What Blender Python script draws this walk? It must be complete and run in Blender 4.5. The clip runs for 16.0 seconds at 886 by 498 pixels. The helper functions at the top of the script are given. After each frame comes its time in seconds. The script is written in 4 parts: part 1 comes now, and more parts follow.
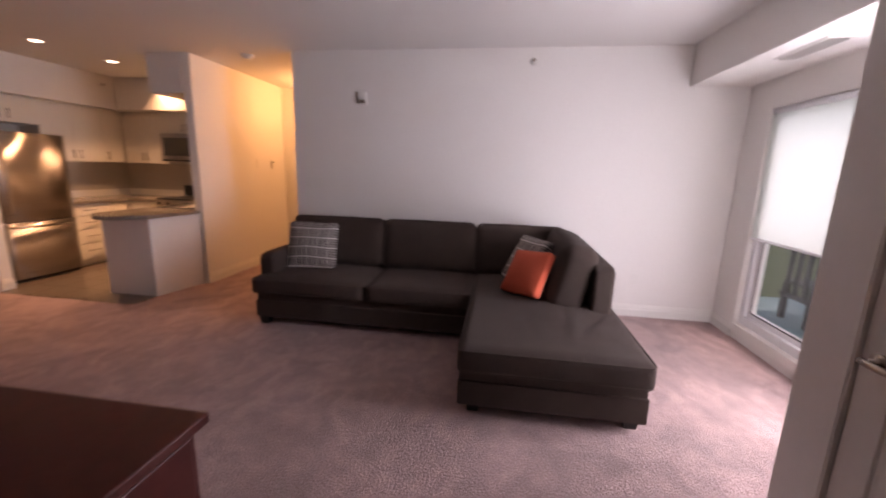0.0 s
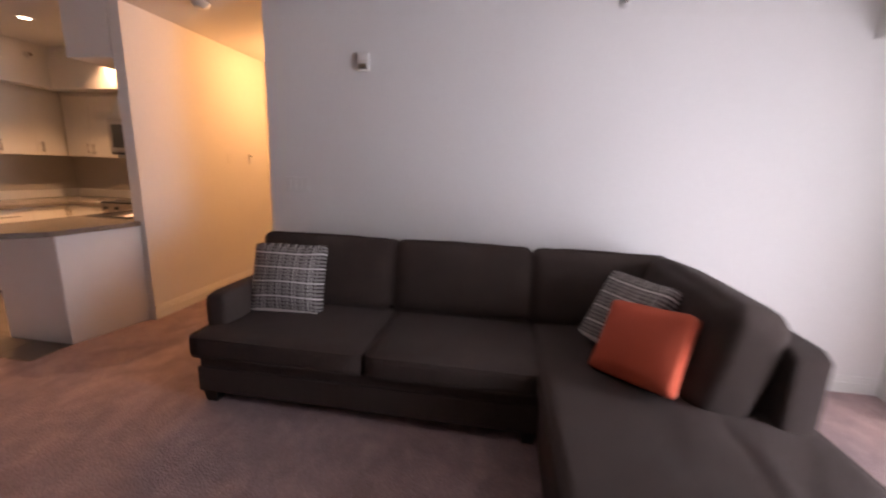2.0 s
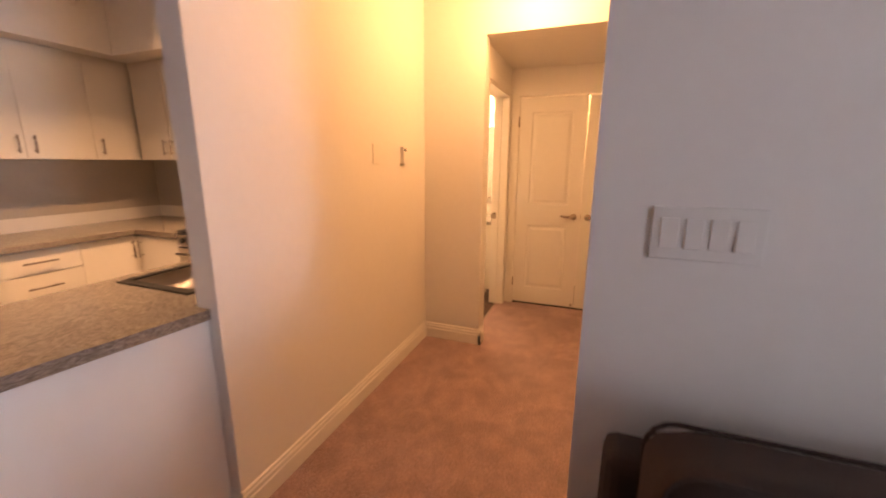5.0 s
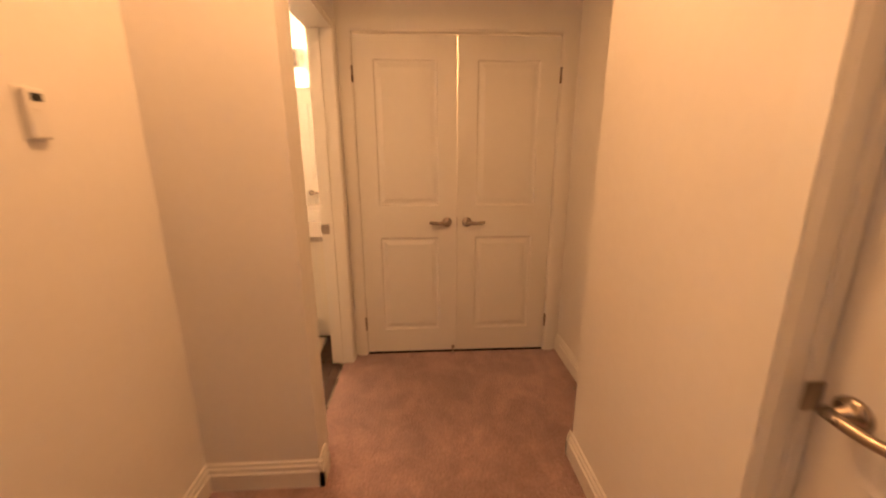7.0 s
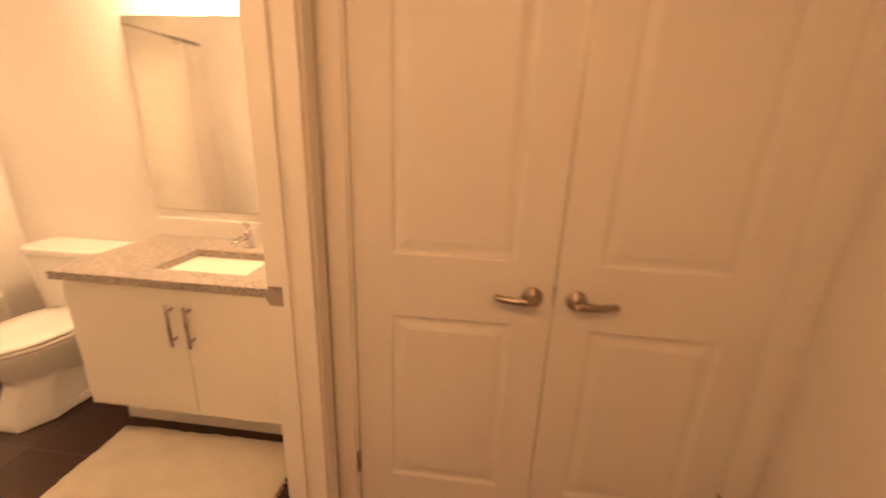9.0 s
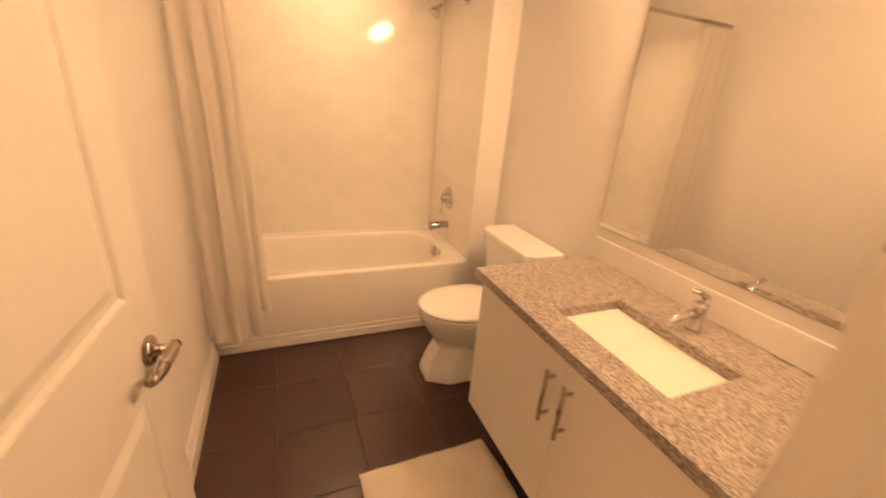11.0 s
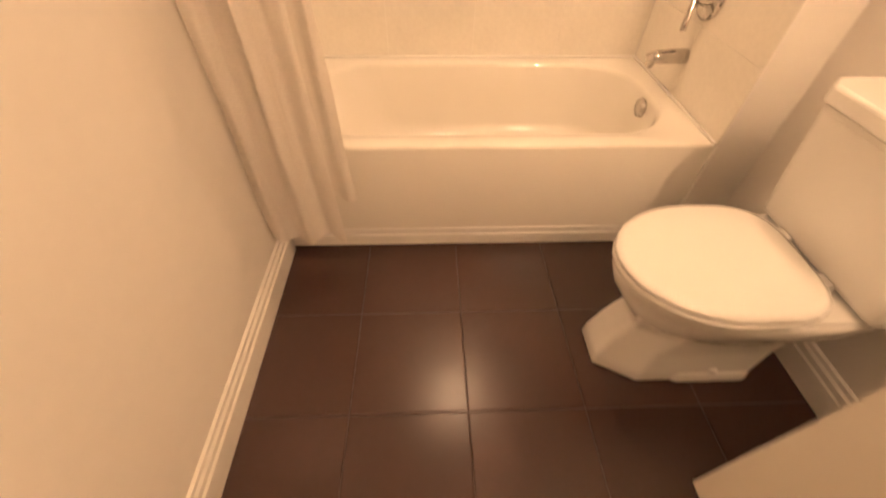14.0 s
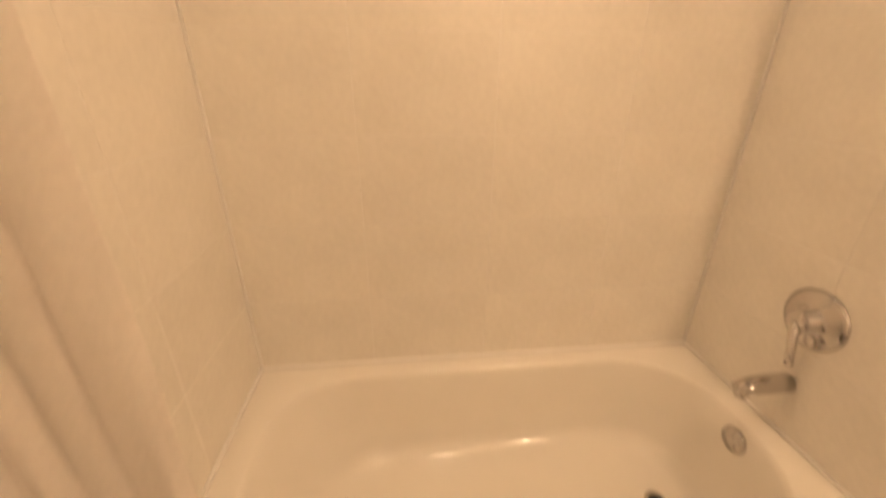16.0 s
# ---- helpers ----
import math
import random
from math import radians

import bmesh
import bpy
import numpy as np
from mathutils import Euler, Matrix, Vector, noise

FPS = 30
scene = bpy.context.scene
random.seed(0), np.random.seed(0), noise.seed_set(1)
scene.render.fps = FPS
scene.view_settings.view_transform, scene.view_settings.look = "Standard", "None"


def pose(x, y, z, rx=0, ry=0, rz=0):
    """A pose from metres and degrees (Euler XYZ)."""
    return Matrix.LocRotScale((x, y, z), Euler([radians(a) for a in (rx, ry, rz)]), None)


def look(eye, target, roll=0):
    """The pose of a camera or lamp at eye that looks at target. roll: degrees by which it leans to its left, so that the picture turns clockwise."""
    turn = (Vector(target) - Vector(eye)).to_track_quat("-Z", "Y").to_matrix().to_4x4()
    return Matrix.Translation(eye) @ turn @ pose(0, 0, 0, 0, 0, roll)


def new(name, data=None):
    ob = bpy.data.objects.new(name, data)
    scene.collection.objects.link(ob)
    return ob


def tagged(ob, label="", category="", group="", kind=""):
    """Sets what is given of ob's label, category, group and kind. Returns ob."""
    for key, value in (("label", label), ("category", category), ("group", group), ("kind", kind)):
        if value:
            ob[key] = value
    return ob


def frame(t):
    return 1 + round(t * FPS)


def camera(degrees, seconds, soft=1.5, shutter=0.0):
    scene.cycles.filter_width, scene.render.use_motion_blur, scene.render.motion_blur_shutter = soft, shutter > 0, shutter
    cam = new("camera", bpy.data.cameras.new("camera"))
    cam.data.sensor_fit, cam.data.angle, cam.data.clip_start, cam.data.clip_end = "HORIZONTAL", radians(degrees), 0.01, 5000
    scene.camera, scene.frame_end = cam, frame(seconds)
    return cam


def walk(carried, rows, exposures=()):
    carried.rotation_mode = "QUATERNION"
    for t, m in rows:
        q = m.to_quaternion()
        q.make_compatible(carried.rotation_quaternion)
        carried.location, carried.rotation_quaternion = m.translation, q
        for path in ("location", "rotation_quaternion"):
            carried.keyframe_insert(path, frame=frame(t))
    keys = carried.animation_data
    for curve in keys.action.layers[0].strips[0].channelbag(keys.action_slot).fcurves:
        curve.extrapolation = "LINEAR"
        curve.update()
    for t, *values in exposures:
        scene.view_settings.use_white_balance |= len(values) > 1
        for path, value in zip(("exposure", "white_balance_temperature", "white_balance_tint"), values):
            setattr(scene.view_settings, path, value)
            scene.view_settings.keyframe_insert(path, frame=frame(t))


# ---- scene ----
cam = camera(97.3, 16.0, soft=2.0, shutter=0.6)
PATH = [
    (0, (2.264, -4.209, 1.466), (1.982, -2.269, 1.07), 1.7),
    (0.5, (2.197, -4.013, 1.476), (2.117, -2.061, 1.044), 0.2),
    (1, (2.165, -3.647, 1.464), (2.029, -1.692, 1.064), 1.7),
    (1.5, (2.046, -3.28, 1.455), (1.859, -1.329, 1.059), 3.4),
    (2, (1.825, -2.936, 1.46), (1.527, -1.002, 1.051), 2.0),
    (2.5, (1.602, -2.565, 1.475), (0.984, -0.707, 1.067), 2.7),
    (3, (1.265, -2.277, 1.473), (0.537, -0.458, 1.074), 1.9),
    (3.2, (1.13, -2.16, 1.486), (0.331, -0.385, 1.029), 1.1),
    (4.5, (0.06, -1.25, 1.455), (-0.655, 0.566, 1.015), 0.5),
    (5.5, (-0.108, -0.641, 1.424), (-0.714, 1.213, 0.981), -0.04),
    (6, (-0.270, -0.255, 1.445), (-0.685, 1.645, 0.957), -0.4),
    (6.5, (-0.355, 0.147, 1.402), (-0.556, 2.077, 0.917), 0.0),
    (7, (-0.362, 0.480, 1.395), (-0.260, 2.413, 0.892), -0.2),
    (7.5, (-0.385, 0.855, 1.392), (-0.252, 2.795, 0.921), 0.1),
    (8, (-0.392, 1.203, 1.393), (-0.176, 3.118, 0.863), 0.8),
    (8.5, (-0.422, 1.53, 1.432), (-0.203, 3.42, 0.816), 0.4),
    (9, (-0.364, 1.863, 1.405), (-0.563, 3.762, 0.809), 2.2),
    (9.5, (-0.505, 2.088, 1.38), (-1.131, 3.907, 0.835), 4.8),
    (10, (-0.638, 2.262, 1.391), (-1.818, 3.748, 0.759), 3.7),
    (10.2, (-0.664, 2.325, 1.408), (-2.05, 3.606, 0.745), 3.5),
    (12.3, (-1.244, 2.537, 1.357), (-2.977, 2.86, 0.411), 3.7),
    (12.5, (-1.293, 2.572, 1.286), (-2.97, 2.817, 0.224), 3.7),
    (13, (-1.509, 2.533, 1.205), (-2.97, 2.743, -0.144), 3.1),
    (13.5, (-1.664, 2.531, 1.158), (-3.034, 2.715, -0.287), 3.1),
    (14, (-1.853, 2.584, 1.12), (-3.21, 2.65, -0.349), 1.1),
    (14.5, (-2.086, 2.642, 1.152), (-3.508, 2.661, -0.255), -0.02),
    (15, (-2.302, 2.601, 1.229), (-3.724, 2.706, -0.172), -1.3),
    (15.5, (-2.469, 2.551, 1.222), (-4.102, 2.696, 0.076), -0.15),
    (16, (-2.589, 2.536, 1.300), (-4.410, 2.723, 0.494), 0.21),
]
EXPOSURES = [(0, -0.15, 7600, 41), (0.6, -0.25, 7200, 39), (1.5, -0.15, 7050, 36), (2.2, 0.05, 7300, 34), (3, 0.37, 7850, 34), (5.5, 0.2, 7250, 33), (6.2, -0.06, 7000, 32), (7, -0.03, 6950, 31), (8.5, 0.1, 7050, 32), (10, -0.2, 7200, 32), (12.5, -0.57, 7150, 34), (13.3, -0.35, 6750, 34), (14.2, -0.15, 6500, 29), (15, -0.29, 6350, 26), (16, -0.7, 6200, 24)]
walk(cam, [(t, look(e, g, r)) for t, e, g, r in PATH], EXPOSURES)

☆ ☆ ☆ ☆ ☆

WRITTEN PROBLEM: Retype everything in the material word for word, minus pictures.

SOLUTION TO THE PROBLEM:
What Blender Python script draws this walk? It must be complete and run in Blender 4.5. The clip runs for 16.0 seconds at 886 by 498 pixels. The helper functions at the top of the script are given. After each frame comes its time in seconds. The script is written in 4 parts: part 1 comes now, and more parts follow.
0.0 s
2.0 s
5.0 s
7.0 s
9.0 s
11.0 s
14.0 s
16.0 s
# ---- helpers ----
import math
import random
from math import radians

import bmesh
import bpy
import numpy as np
from mathutils import Euler, Matrix, Vector, noise

FPS = 30
scene = bpy.context.scene
random.seed(0), np.random.seed(0), noise.seed_set(1)
scene.render.fps = FPS
scene.view_settings.view_transform, scene.view_settings.look = "Standard", "None"


def pose(x, y, z, rx=0, ry=0, rz=0):
    """A pose from metres and degrees (Euler XYZ)."""
    return Matrix.LocRotScale((x, y, z), Euler([radians(a) for a in (rx, ry, rz)]), None)


def look(eye, target, roll=0):
    """The pose of a camera or lamp at eye that looks at target. roll: degrees by which it leans to its left, so that the picture turns clockwise."""
    turn = (Vector(target) - Vector(eye)).to_track_quat("-Z", "Y").to_matrix().to_4x4()
    return Matrix.Translation(eye) @ turn @ pose(0, 0, 0, 0, 0, roll)


def new(name, data=None):
    ob = bpy.data.objects.new(name, data)
    scene.collection.objects.link(ob)
    return ob


def tagged(ob, label="", category="", group="", kind=""):
    """Sets what is given of ob's label, category, group and kind. Returns ob."""
    for key, value in (("label", label), ("category", category), ("group", group), ("kind", kind)):
        if value:
            ob[key] = value
    return ob


def frame(t):
    return 1 + round(t * FPS)


def camera(degrees, seconds, soft=1.5, shutter=0.0):
    scene.cycles.filter_width, scene.render.use_motion_blur, scene.render.motion_blur_shutter = soft, shutter > 0, shutter
    cam = new("camera", bpy.data.cameras.new("camera"))
    cam.data.sensor_fit, cam.data.angle, cam.data.clip_start, cam.data.clip_end = "HORIZONTAL", radians(degrees), 0.01, 5000
    scene.camera, scene.frame_end = cam, frame(seconds)
    return cam


def walk(carried, rows, exposures=()):
    carried.rotation_mode = "QUATERNION"
    for t, m in rows:
        q = m.to_quaternion()
        q.make_compatible(carried.rotation_quaternion)
        carried.location, carried.rotation_quaternion = m.translation, q
        for path in ("location", "rotation_quaternion"):
            carried.keyframe_insert(path, frame=frame(t))
    keys = carried.animation_data
    for curve in keys.action.layers[0].strips[0].channelbag(keys.action_slot).fcurves:
        curve.extrapolation = "LINEAR"
        curve.update()
    for t, *values in exposures:
        scene.view_settings.use_white_balance |= len(values) > 1
        for path, value in zip(("exposure", "white_balance_temperature", "white_balance_tint"), values):
            setattr(scene.view_settings, path, value)
            scene.view_settings.keyframe_insert(path, frame=frame(t))


# ---- scene ----
cam = camera(97.3, 16.0, soft=2.0, shutter=0.6)
PATH = [
    (0, (2.264, -4.209, 1.466), (1.982, -2.269, 1.07), 1.7),
    (0.5, (2.197, -4.013, 1.476), (2.117, -2.061, 1.044), 0.2),
    (1, (2.165, -3.647, 1.464), (2.029, -1.692, 1.064), 1.7),
    (1.5, (2.046, -3.28, 1.455), (1.859, -1.329, 1.059), 3.4),
    (2, (1.825, -2.936, 1.46), (1.527, -1.002, 1.051), 2.0),
    (2.5, (1.602, -2.565, 1.475), (0.984, -0.707, 1.067), 2.7),
    (3, (1.265, -2.277, 1.473), (0.537, -0.458, 1.074), 1.9),
    (3.2, (1.13, -2.16, 1.486), (0.331, -0.385, 1.029), 1.1),
    (4.5, (0.06, -1.25, 1.455), (-0.655, 0.566, 1.015), 0.5),
    (5.5, (-0.108, -0.641, 1.424), (-0.714, 1.213, 0.981), -0.04),
    (6, (-0.270, -0.255, 1.445), (-0.685, 1.645, 0.957), -0.4),
    (6.5, (-0.355, 0.147, 1.402), (-0.556, 2.077, 0.917), 0.0),
    (7, (-0.362, 0.480, 1.395), (-0.260, 2.413, 0.892), -0.2),
    (7.5, (-0.385, 0.855, 1.392), (-0.252, 2.795, 0.921), 0.1),
    (8, (-0.392, 1.203, 1.393), (-0.176, 3.118, 0.863), 0.8),
    (8.5, (-0.422, 1.53, 1.432), (-0.203, 3.42, 0.816), 0.4),
    (9, (-0.364, 1.863, 1.405), (-0.563, 3.762, 0.809), 2.2),
    (9.5, (-0.505, 2.088, 1.38), (-1.131, 3.907, 0.835), 4.8),
    (10, (-0.638, 2.262, 1.391), (-1.818, 3.748, 0.759), 3.7),
    (10.2, (-0.664, 2.325, 1.408), (-2.05, 3.606, 0.745), 3.5),
    (12.3, (-1.244, 2.537, 1.357), (-2.977, 2.86, 0.411), 3.7),
    (12.5, (-1.293, 2.572, 1.286), (-2.97, 2.817, 0.224), 3.7),
    (13, (-1.509, 2.533, 1.205), (-2.97, 2.743, -0.144), 3.1),
    (13.5, (-1.664, 2.531, 1.158), (-3.034, 2.715, -0.287), 3.1),
    (14, (-1.853, 2.584, 1.12), (-3.21, 2.65, -0.349), 1.1),
    (14.5, (-2.086, 2.642, 1.152), (-3.508, 2.661, -0.255), -0.02),
    (15, (-2.302, 2.601, 1.229), (-3.724, 2.706, -0.172), -1.3),
    (15.5, (-2.469, 2.551, 1.222), (-4.102, 2.696, 0.076), -0.15),
    (16, (-2.589, 2.536, 1.300), (-4.410, 2.723, 0.494), 0.21),
]
EXPOSURES = [(0, -0.15, 7600, 41), (0.6, -0.25, 7200, 39), (1.5, -0.15, 7050, 36), (2.2, 0.05, 7300, 34), (3, 0.37, 7850, 34), (5.5, 0.2, 7250, 33), (6.2, -0.06, 7000, 32), (7, -0.03, 6950, 31), (8.5, 0.1, 7050, 32), (10, -0.2, 7200, 32), (12.5, -0.57, 7150, 34), (13.3, -0.35, 6750, 34), (14.2, -0.15, 6500, 29), (15, -0.29, 6350, 26), (16, -0.7, 6200, 24)]
walk(cam, [(t, look(e, g, r)) for t, e, g, r in PATH], EXPOSURES)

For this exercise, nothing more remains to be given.